7 thoughts on “Police Box Towers Over South End Safeway Parking Lot”

  1. Tower or store? I’m no fan of guard towers in parking lots, but it seems like we are on the verge of store closings simply because they can’t turn a profit because of the shoplifting. Bartells has announced no more downtown stores because of assaults on employees. Value Village in Lake City is closing with property crime being the assumed reason. Where do neighbors go if/when the national corporate powers of Safeway decide a location is unprofitable due to crime?

    1. I have to call bullshit. Stores are NOT AT ALL on the verge of closing down because of shoplifting. That’s a flat out lie. I happen to be a paralegal with access to some of Safeway’s financial reports and they are doing great. Stop looking for an excuse to defend white supremacy and police terrorism.

  2. If you aren’t committing a crime you have nothing to worry about. So tired of giving criminals a green light in the name of poverty or being disadvantaged. Not enforcing the law is causing law abiding citizens to be disadvantaged so what’s the difference? Shoplifting is a crime against business owners already struggling to say afloat. Unless you are willing to step up and put your money where your mouth is by paying for the shoplifted items please stop with the whining about the so called injustice of enforcing the law. The laws are in place to protect us from your way of thinking.
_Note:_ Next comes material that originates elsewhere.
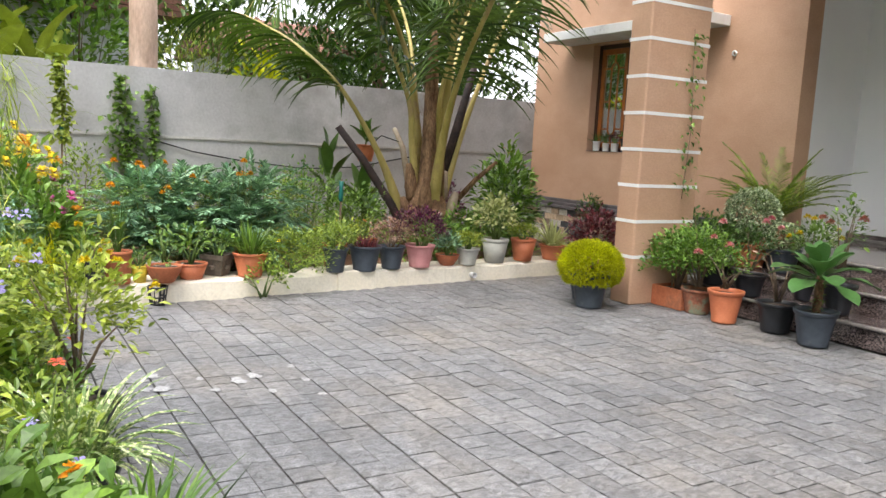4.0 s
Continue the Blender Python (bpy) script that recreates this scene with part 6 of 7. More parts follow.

What’s mine is mine and what’s your is mine.

  3. Instead of a police tower, maybe they should build a food bank so people don’t have to steal. Shoot, Safeway customers and Safeway itself could directly donate; like they already do in most areas.

  4. Saying there’s “no cost” is a falsehood. It costs fuel to haul that monstrosity around, which has a further impact on air quality in the Rainier Valley because of already existing pollution levels. In keeping with the Mayor’s “Drive Clean” initiative, the Seattle Police ought to offer a detailed account for their fuel use (as should every city department).

  5. Slave owners used to hire overseers to monitor slaves in the fields from horseback. Their position many feet above the stooped over slaves gave them a greater power to control the work of those slaves. This Safeway sits right in the middle of a mostly black neighborhood. We’ve come a long way, baby.

  6. There is no way those towers are there to deter “shoplifting at Safeway”.
    They are there to intimidate the populace when the police state decides to nix entirely the Bill of Rights.